### Given problem
Extract the records below word for word and ignore the images.

▼▼▼

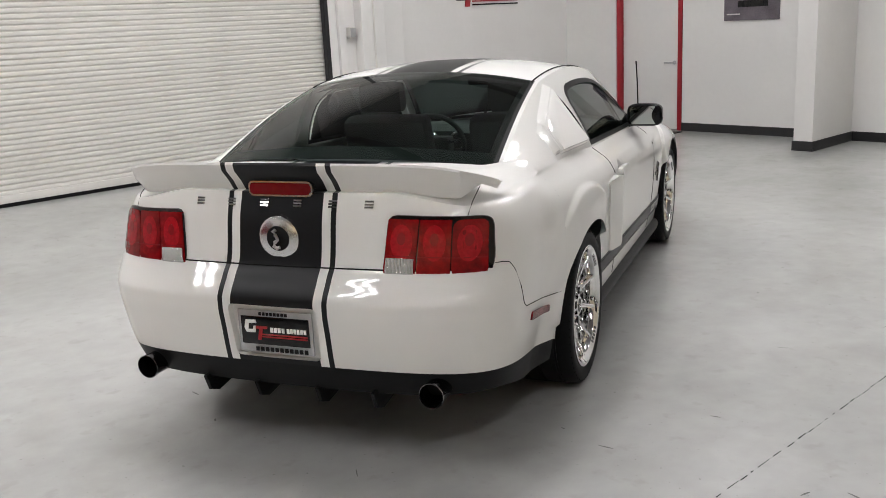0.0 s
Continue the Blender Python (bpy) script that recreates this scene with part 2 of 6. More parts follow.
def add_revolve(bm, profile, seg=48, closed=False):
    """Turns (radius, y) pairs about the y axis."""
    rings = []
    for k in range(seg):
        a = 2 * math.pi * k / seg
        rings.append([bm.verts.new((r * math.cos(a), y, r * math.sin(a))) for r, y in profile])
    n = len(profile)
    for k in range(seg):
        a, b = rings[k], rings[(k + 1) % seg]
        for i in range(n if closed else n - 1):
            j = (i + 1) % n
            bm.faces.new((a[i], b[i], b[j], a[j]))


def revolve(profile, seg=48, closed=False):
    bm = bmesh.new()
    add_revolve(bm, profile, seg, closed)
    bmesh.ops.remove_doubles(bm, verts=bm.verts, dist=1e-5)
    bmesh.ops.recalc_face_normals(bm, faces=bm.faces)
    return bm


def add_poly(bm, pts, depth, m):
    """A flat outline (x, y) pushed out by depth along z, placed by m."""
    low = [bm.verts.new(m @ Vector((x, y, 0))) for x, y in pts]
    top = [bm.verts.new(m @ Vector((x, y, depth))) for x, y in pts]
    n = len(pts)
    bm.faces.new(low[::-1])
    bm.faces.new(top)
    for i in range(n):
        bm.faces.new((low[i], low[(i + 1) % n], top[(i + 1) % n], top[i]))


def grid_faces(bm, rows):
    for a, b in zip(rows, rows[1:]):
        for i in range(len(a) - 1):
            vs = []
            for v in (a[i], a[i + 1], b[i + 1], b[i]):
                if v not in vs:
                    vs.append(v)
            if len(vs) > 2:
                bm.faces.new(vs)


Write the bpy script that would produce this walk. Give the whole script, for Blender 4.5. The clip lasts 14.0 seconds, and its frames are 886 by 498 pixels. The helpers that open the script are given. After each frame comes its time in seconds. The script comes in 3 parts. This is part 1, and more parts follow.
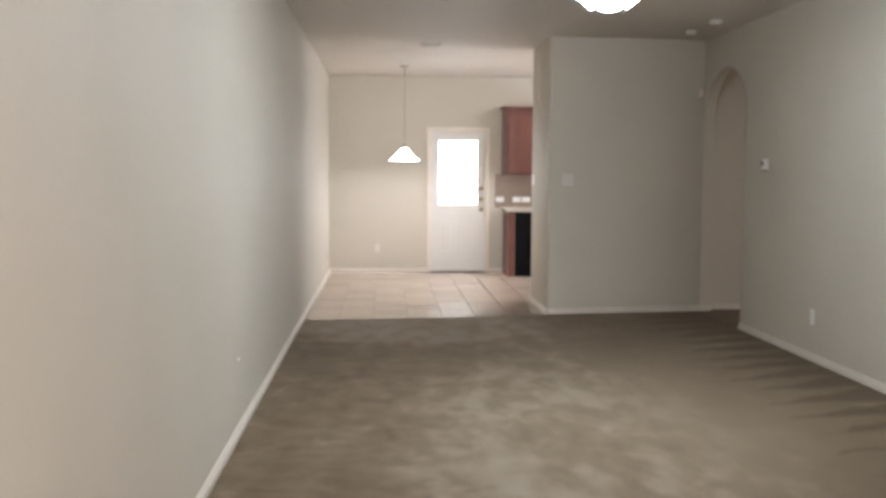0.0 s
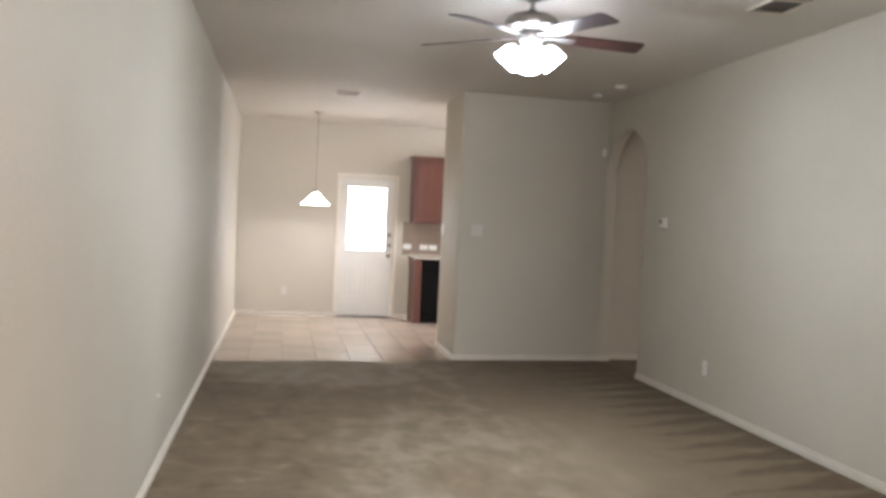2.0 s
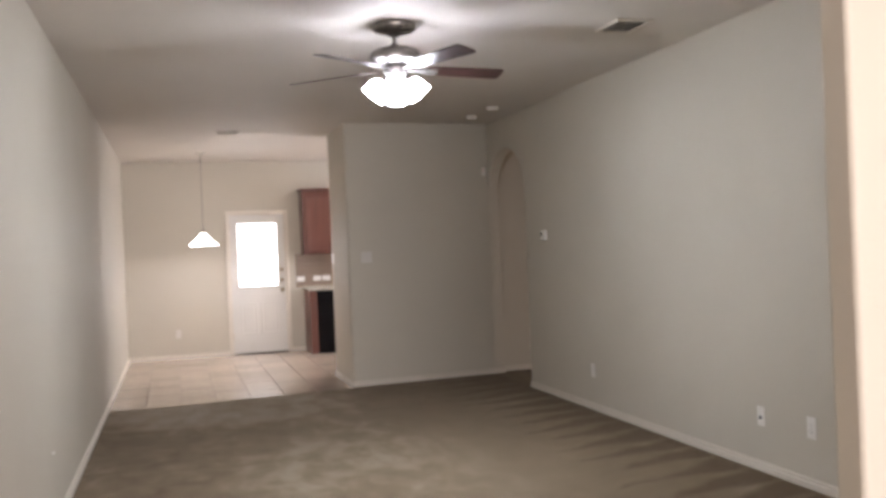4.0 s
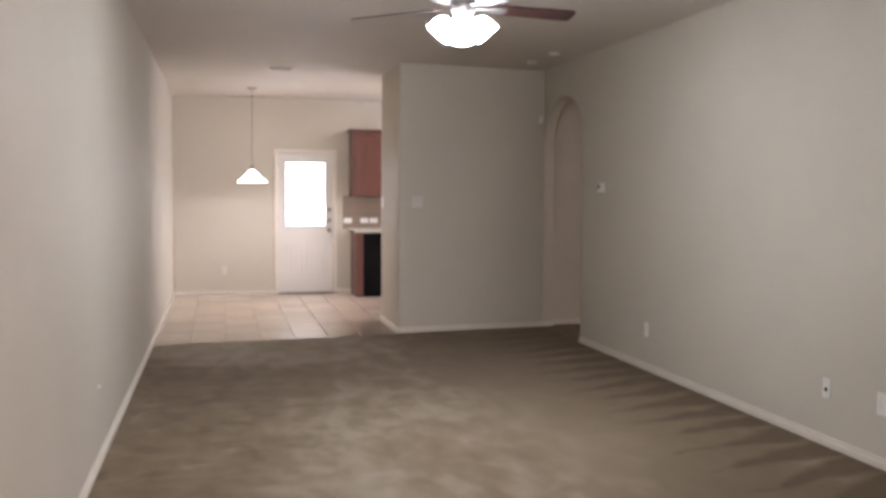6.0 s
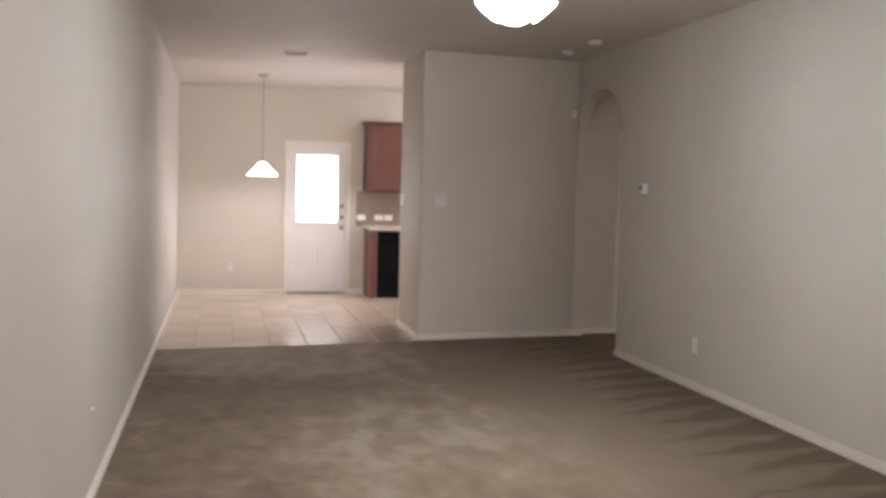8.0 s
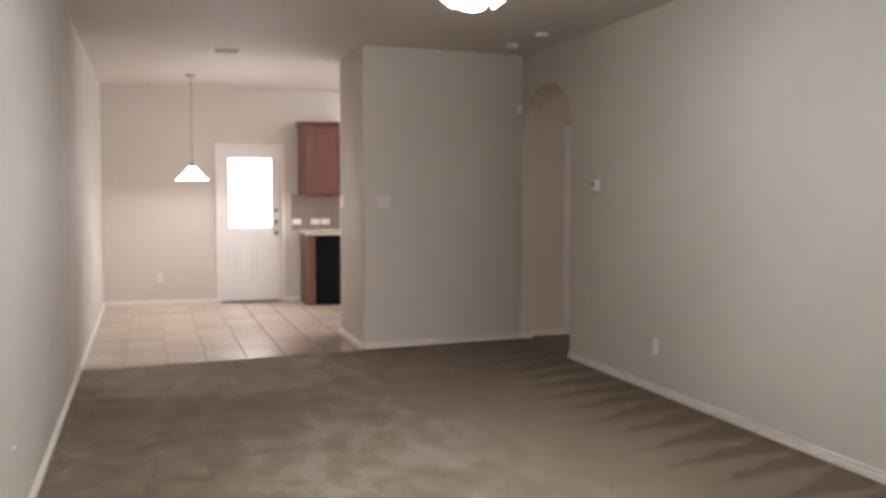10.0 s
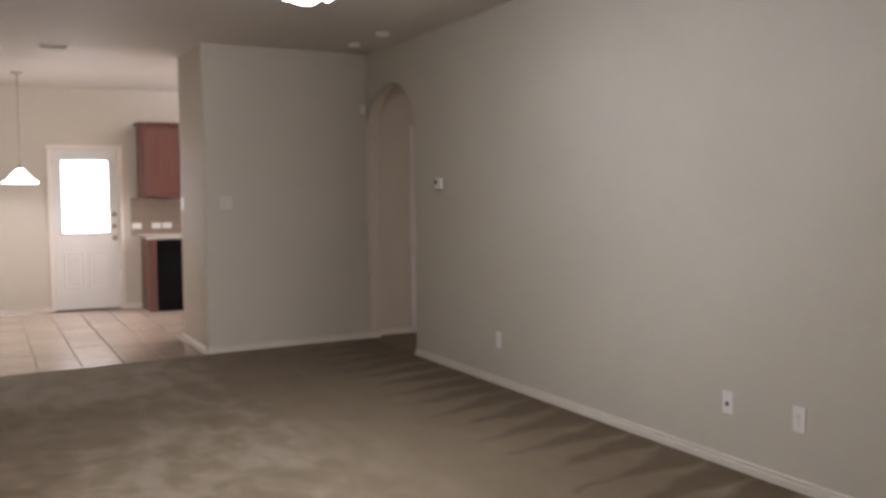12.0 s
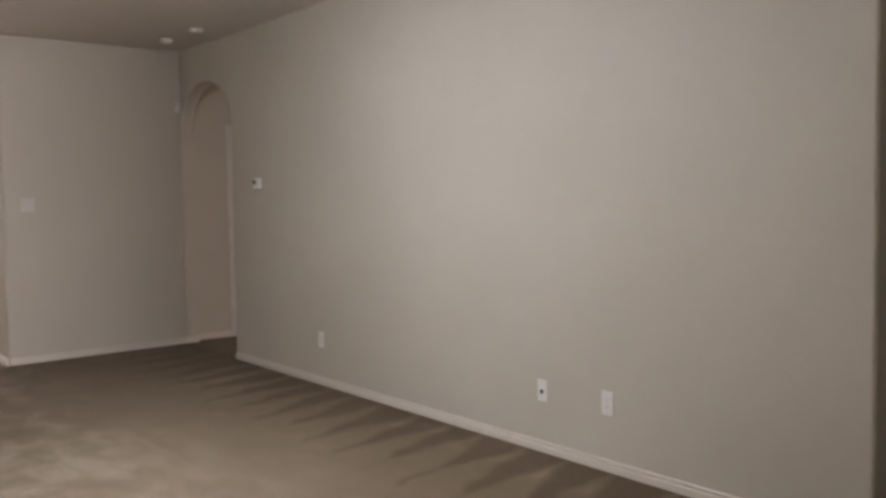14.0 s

▲▲▲

### Answer for this exercise
0.0 s
Continue the Blender Python (bpy) script that recreates this scene with part 2 of 6. More parts follow.
def add_revolve(bm, profile, seg=48, closed=False):
    """Turns (radius, y) pairs about the y axis."""
    rings = []
    for k in range(seg):
        a = 2 * math.pi * k / seg
        rings.append([bm.verts.new((r * math.cos(a), y, r * math.sin(a))) for r, y in profile])
    n = len(profile)
    for k in range(seg):
        a, b = rings[k], rings[(k + 1) % seg]
        for i in range(n if closed else n - 1):
            j = (i + 1) % n
            bm.faces.new((a[i], b[i], b[j], a[j]))


def revolve(profile, seg=48, closed=False):
    bm = bmesh.new()
    add_revolve(bm, profile, seg, closed)
    bmesh.ops.remove_doubles(bm, verts=bm.verts, dist=1e-5)
    bmesh.ops.recalc_face_normals(bm, faces=bm.faces)
    return bm


def add_poly(bm, pts, depth, m):
    """A flat outline (x, y) pushed out by depth along z, placed by m."""
    low = [bm.verts.new(m @ Vector((x, y, 0))) for x, y in pts]
    top = [bm.verts.new(m @ Vector((x, y, depth))) for x, y in pts]
    n = len(pts)
    bm.faces.new(low[::-1])
    bm.faces.new(top)
    for i in range(n):
        bm.faces.new((low[i], low[(i + 1) % n], top[(i + 1) % n], top[i]))


def grid_faces(bm, rows):
    for a, b in zip(rows, rows[1:]):
        for i in range(len(a) - 1):
            vs = []
            for v in (a[i], a[i + 1], b[i + 1], b[i]):
                if v not in vs:
                    vs.append(v)
            if len(vs) > 2:
                bm.faces.new(vs)


Write the bpy script that would produce this walk. Give the whole script, for Blender 4.5. The clip lasts 14.0 seconds, and its frames are 886 by 498 pixels. The helpers that open the script are given. After each frame comes its time in seconds. The script comes in 3 parts. This is part 1, and more parts follow.
0.0 s
2.0 s
4.0 s
6.0 s
8.0 s
10.0 s
12.0 s
14.0 s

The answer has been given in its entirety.